I stink at math. Or at least that’s the story I’ve been feeding myself for the last 30 years or so. I feel like I’ve “Pavloved” myself. I see or hear some math that I perceive to be difficult and my brain starts to freeze up. I feel dazed and my head starts to ache. This is the way I’ve felt since I first started having trouble with math back in my early teens. In grade ten I was made to enrol in all year (AY) math. It was the same academic math content as the regular one semester math the rest of my friends took but it was covered over the entire school year. So I had more time to cover the topics thoroughly and at a slower pace. In that class, my marks went from 50 to 60’s to high 80 to 90’s. All of a sudden I felt smart at math again. My math mojo had returned. In grade eleven I went back into regular one semester math. My marks went back into the 50’s to 60’s and my thinking shifted back to how dumb I was at math.

Years later, two things stand out to me. First, given good instruction and enough time to practice, learning can and will happen. I feel I’m living proof of that. Second, I am fascinated with the flip flop — the rope-a-dope — that I allowed myself to experience regarding my intelligence. How could I be smart again, then dumb again?
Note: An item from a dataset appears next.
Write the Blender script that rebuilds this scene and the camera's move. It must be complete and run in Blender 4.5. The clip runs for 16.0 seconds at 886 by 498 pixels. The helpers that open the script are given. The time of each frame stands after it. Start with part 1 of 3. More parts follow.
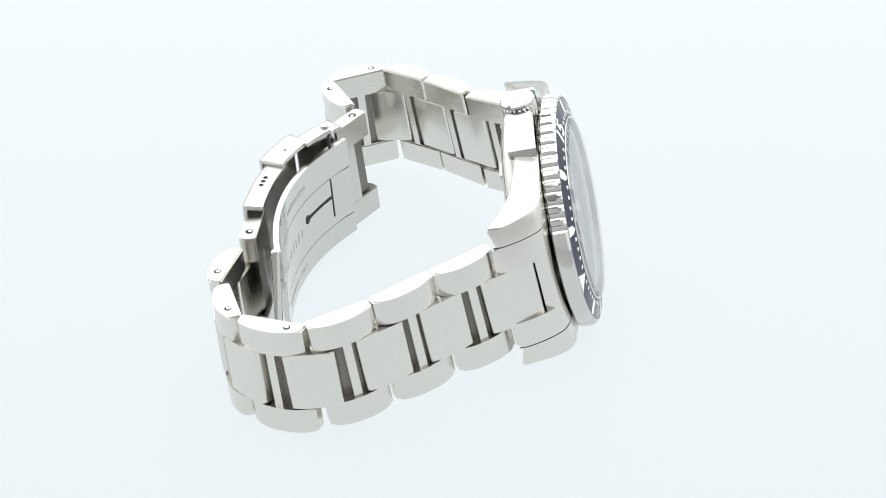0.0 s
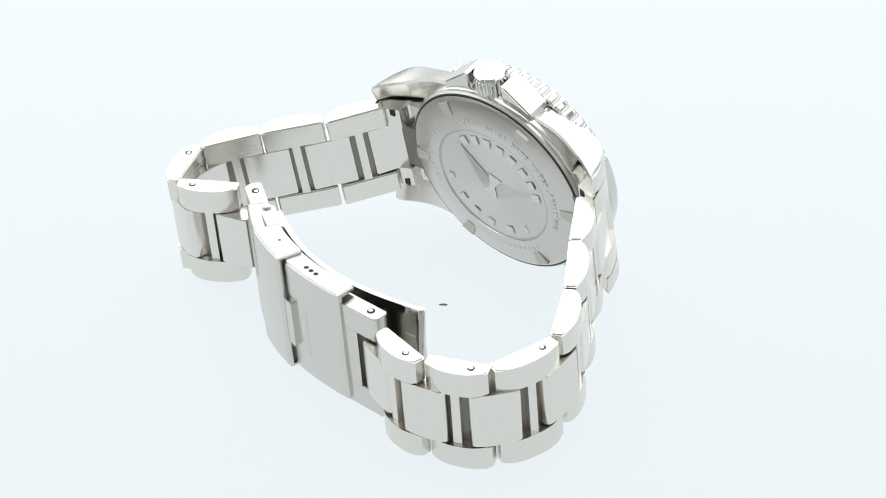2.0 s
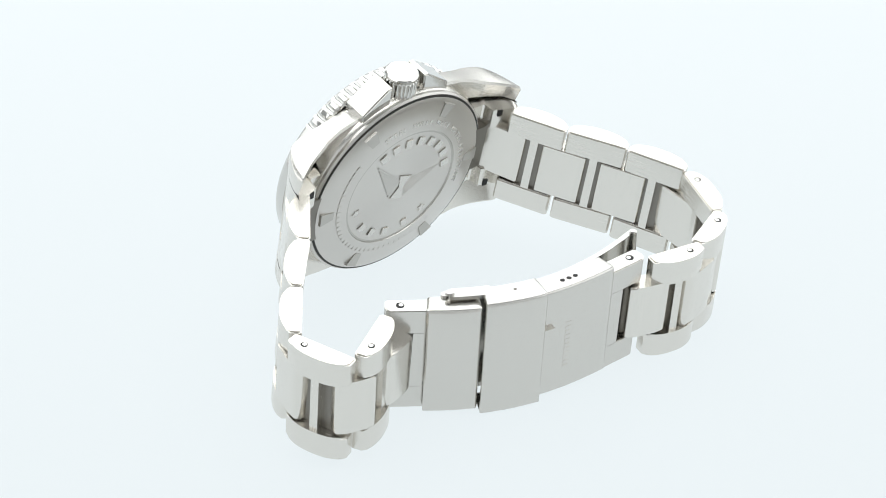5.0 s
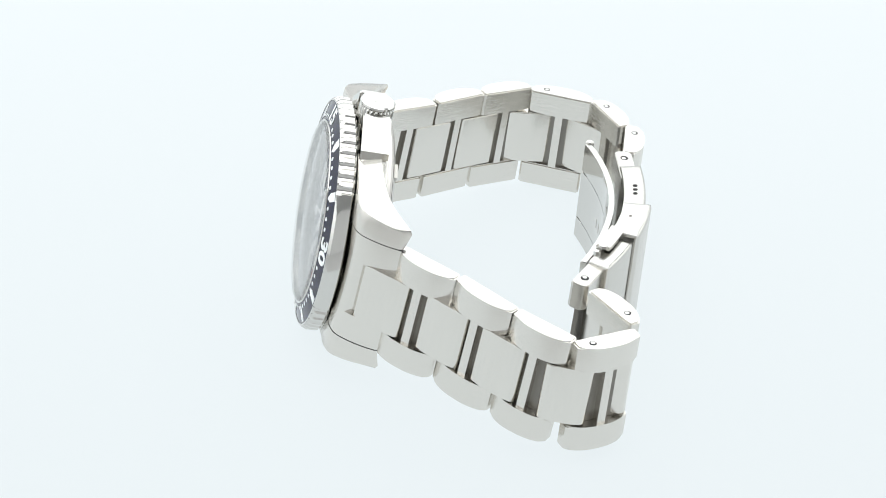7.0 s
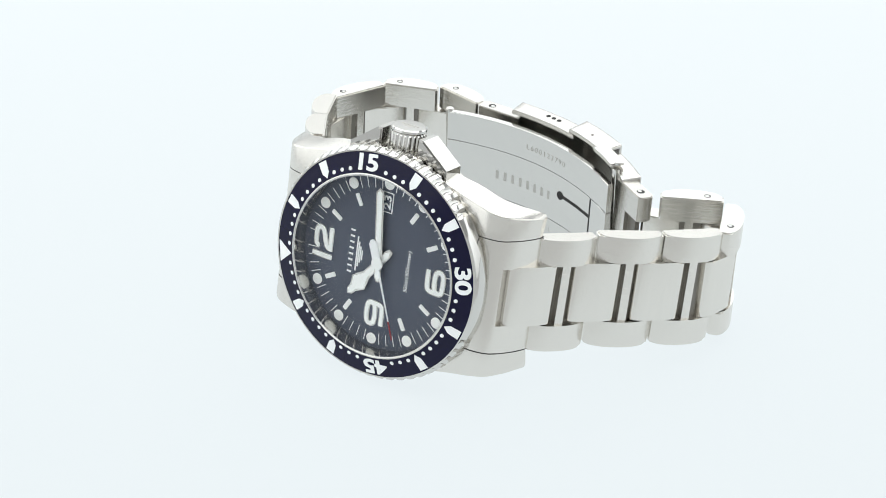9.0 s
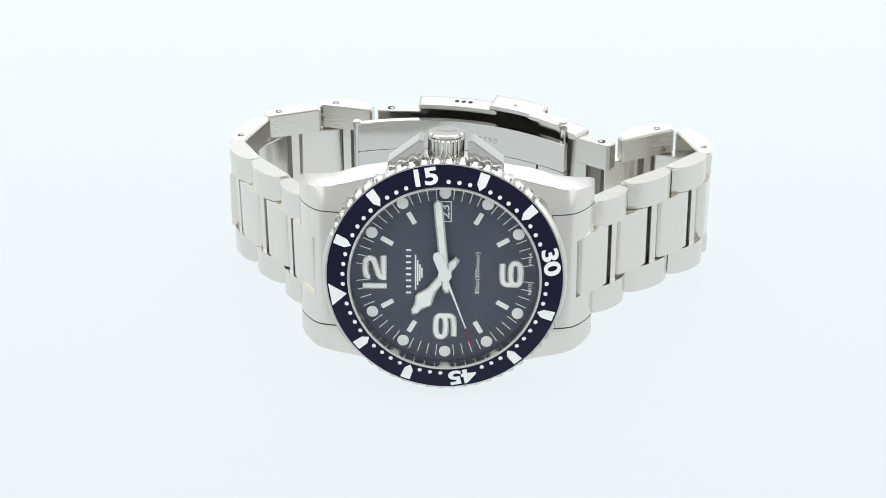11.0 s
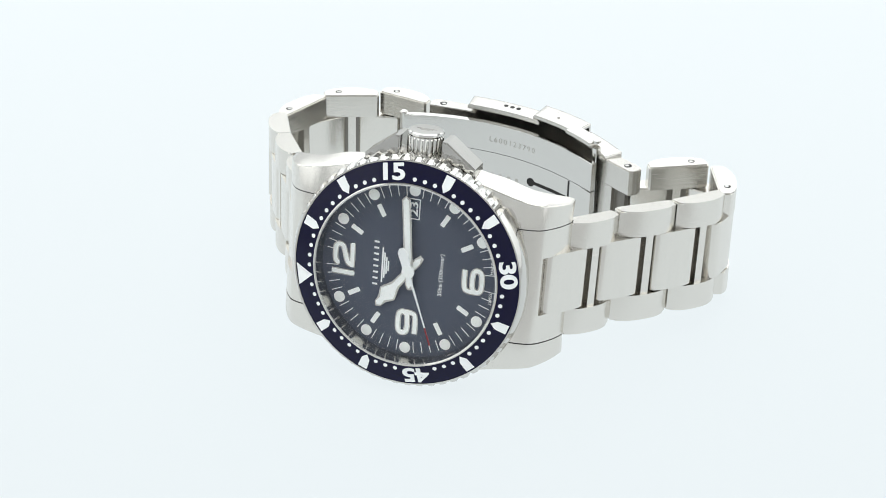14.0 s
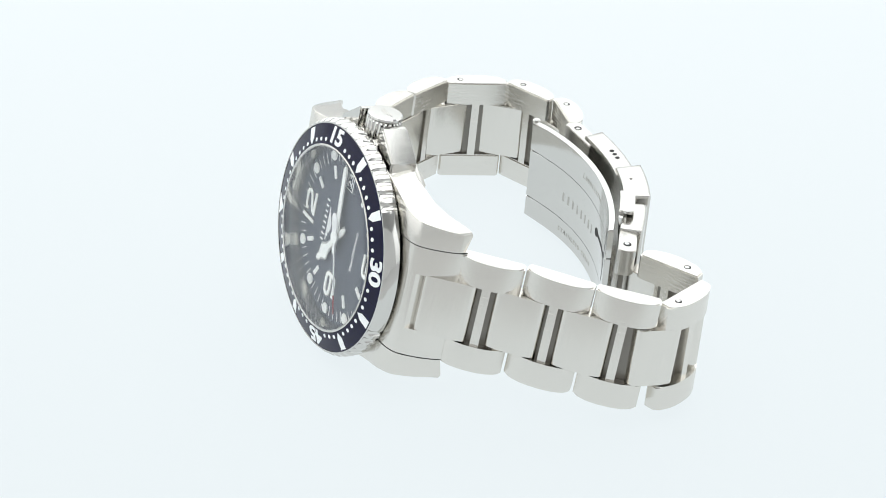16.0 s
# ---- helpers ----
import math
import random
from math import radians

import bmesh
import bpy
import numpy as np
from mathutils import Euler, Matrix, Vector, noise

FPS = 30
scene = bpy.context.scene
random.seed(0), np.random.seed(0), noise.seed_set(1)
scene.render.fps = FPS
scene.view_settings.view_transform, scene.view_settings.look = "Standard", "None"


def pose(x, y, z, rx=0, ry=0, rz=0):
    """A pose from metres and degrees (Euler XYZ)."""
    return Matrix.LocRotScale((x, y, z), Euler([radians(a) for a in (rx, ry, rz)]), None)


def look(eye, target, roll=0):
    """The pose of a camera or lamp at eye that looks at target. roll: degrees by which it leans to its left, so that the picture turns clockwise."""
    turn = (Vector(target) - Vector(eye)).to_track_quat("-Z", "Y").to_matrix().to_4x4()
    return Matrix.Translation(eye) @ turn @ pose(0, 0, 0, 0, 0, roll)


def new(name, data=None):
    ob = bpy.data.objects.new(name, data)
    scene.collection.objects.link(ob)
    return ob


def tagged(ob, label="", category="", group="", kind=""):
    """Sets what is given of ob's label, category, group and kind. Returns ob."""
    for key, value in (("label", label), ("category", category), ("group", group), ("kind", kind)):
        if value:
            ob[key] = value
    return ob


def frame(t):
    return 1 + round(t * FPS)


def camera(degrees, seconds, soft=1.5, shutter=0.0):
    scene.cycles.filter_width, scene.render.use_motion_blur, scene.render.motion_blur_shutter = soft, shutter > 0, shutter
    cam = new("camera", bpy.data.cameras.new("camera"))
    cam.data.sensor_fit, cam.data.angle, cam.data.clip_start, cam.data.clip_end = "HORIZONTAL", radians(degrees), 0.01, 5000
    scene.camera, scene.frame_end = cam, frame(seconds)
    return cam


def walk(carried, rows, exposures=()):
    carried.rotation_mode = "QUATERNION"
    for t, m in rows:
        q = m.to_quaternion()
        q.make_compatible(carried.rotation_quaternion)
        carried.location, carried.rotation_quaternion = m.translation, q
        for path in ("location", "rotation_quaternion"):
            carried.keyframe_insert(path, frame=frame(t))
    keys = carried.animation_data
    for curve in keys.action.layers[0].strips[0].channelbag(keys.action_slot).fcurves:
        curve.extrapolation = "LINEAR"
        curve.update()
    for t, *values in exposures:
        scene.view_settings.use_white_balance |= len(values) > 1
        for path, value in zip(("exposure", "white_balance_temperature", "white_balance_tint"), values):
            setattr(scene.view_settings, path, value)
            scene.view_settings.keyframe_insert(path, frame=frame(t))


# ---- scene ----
# Units: metres. Shapes are written in millimetres and scaled in part().
MM = 0.001
GROUND = -11.85            # height of the table top in the watch's own millimetres

# ---- camera: stands still and looks down on the turntable ----
cam = camera(23.32, 16.0, 0.95)
PITCH = radians(33.38)
EYE = Vector((-0.0009, -0.324, 0.2135 - GROUND * MM))
VIEW = look(EYE, EYE + Vector((0, math.cos(PITCH), -math.sin(PITCH))), -0.30)
walk(cam, [(0.0, VIEW), (16.0, VIEW)], exposures=[(0.0, 0.0), (16.0, 0.0)])

# ---- light: white product tent whose roof, walls, floor and table glow by set strength ----
world = bpy.data.worlds.new("studio")
scene.world = world
world.use_nodes = True
world.node_tree.nodes["Background"].inputs[0].default_value = (0.9, 0.95, 1.0, 1)
world.node_tree.nodes["Background"].inputs[1].default_value = 0.2


# ---- materials ----
def material(name, color, rough=0.5, metal=0.0, **extra):
    m = bpy.data.materials.new(name)
    m.use_nodes = True
    b = m.node_tree.nodes["Principled BSDF"]
    b.inputs["Base Color"].default_value = (*color, 1)
    b.inputs["Roughness"].default_value = rough
    b.inputs["Metallic"].default_value = metal
    for key, value in extra.items():
        b.inputs[key.replace("_", " ")].default_value = value
    return m


def node(m, kind, **values):
    n = m.node_tree.nodes.new(kind)
    for key, value in values.items():
        n.inputs[key.replace("_", " ")].default_value = value
    return n


def grain(m, stretch, rough_lo, rough_hi, bump, tint=0.06):
    """Brushed grain: noise drawn out along one axis drives roughness, colour and relief."""
    t, b = m.node_tree, m.node_tree.nodes["Principled BSDF"]
    co = t.nodes.new("ShaderNodeTexCoord")
    mp = t.nodes.new("ShaderNodeMapping")
    mp.inputs["Scale"].default_value = stretch
    t.links.new(co.outputs["Object"], mp.inputs["Vector"])
    fine = node(m, "ShaderNodeTexNoise", Scale=1.0, Detail=4.0, Roughness=0.6)
    t.links.new(mp.outputs["Vector"], fine.inputs["Vector"])
    broad = node(m, "ShaderNodeTexNoise", Scale=60.0, Detail=2.0)
    t.links.new(co.outputs["Object"], broad.inputs["Vector"])
    mix = t.nodes.new("ShaderNodeMath")
    mix.operation = "ADD"
    t.links.new(fine.outputs["Fac"], mix.inputs[0])
    t.links.new(broad.outputs["Fac"], mix.inputs[1])
    rng = node(m, "ShaderNodeMapRange", From_Min=0.6, From_Max=1.4, To_Min=rough_lo, To_Max=rough_hi)
    t.links.new(mix.outputs[0], rng.inputs["Value"])
    t.links.new(rng.outputs[0], b.inputs["Roughness"])
    base = b.inputs["Base Color"].default_value[:3]
    ramp = t.nodes.new("ShaderNodeMix")
    ramp.data_type = "RGBA"
    ramp.inputs[6].default_value = (*[c * (1 - tint) for c in base], 1)
    ramp.inputs[7].default_value = (*[min(1, c * (1 + tint)) for c in base], 1)
    t.links.new(fine.outputs["Fac"], ramp.inputs[0])
    t.links.new(ramp.outputs[2], b.inputs["Base Color"])
    if bump:
        bp = node(m, "ShaderNodeBump", Strength=bump, Distance=0.00004)
        t.links.new(fine.outputs["Fac"], bp.inputs["Height"])
        t.links.new(bp.outputs["Normal"], b.inputs["Normal"])
    return m


STEEL = (0.73, 0.708, 0.665)
brushed = grain(material("brushed_steel", STEEL, 0.3, 1.0), (150, 14000, 14000), 0.20, 0.30, 0.0, 0.05)
brushed_x = grain(material("brushed_steel_cross", STEEL, 0.3, 1.0), (14000, 14000, 150), 0.16, 0.25, 0.0, 0.06)
satin = grain(material("satin_steel", (0.64, 0.622, 0.588), 0.28, 1.0), (14000, 14000, 200), 0.20, 0.28, 0.0, 0.05)
polished = grain(material("polished_steel", (0.64, 0.63, 0.605), 0.08, 1.0), (400, 400, 400), 0.06, 0.12, 0.0, 0.02)
dark_steel = material("pin_steel", (0.35, 0.34, 0.32), 0.35, 1.0)
# steel darkened to stand in for the shade in gaps and recesses
recess_shade_steel = material("recess_shade_steel", (0.22, 0.208, 0.188), 0.35, 1.0)
engraved_steel = material("engraved_steel", (0.48, 0.465, 0.435), 0.34, 1.0)
hole_black = material("hole_black", (0.012, 0.011, 0.01), 0.6)
navy = grain(material("navy_insert", (0.004, 0.004, 0.026), 0.12, 0.0, Specular_IOR_Level=0.22), (900, 900, 900), 0.10, 0.14, 0.0, 0.01)
dial_blue = grain(material("dial_blue_grey", (0.088, 0.100, 0.132), 0.5, 0.0, Specular_IOR_Level=0.12), (500, 500, 500), 0.45, 0.55, 0.0, 0.05)
white_ink = material("white_ink", (0.9, 0.92, 0.92), 0.5)
lume = grain(material("lume", (0.92, 0.94, 0.92), 0.5), (2500, 2500, 2500), 0.45, 0.6, 0.0, 0.03)
red_ink = material("red_ink", (0.26, 0.02, 0.025), 0.5)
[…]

The typical experience for a student in my generation was to cover the same material in the same amount of time as all the other students. Some of us got it and some of us didn’t. Some of us knew the material better and some of us less well. Regardless, at a certain point, we all moved on to the next thing. Typically because the calendar or curriculum said so. I assume that is still mostly the case today although there may be more attempts to treat individual student differences by providing personalized learning strategies. Educational psychologist and researcher Benjamin Bloom suggested it should be approached in the opposite way. That is, the instructional focus should be the time required for different students to reach the same level of proficiency. With instruction equalized across the board the key variable for successful learning is time, not individual learner differences. This became the foundation of Bloom’s Learning for Mastery or Mastery Learning as we know it today.

Where does an ability, like intelligence, come from? From the heavens? Earth? Both? What you believe becomes know as your mindset. If we put this belief system about ability on a continuum then at one end would be those that feel abilities are God-given or genetic — you’re just born with them and there is nothing you can do to change who you are or what you have. At the other end of the spectrum would be those who believe abilities are pliable — we have a capacity for growth and with the right environmental conditions most of us can be a great deal better at the things we do then we are right now. Stanford psychology professor and researcher Carol Dweck calls these two ends of the spectrum fixed and growth mindsets. There are not many topics in education hotter than mindsets right now and with good reason. With the understanding being advanced through neuroscience and cognitive psychology we are seeing that it is very possible to teach an old dog new tricks (see neuroplasticity). A long time ago, the American Industrialist Henry Ford certainly understood mindsets when he said whether you think you can do a thing or not, you’re right.

If I were to apply these two key teaching and learning pieces back to me and my journey as a learner then I’d say that mastery (learning) and (growth) mindsets are vital to learning success. If I had consistently applied a growth mindset to my schooling I don’t believe that I’d have as easily bamboozled myself into wavering about my level of ‘smarts’. And if I had been given (or taken) more time to learn math, like I had in grade ten, then I would have better mastered the subject. Finally, as an old dog neuroplasticity says I can learn new tricks so I still could get better at math.

If I wanted to.

But that’s a story of motivation and a topic for another day. Fortunately for me, my English is gooder than my math anyways.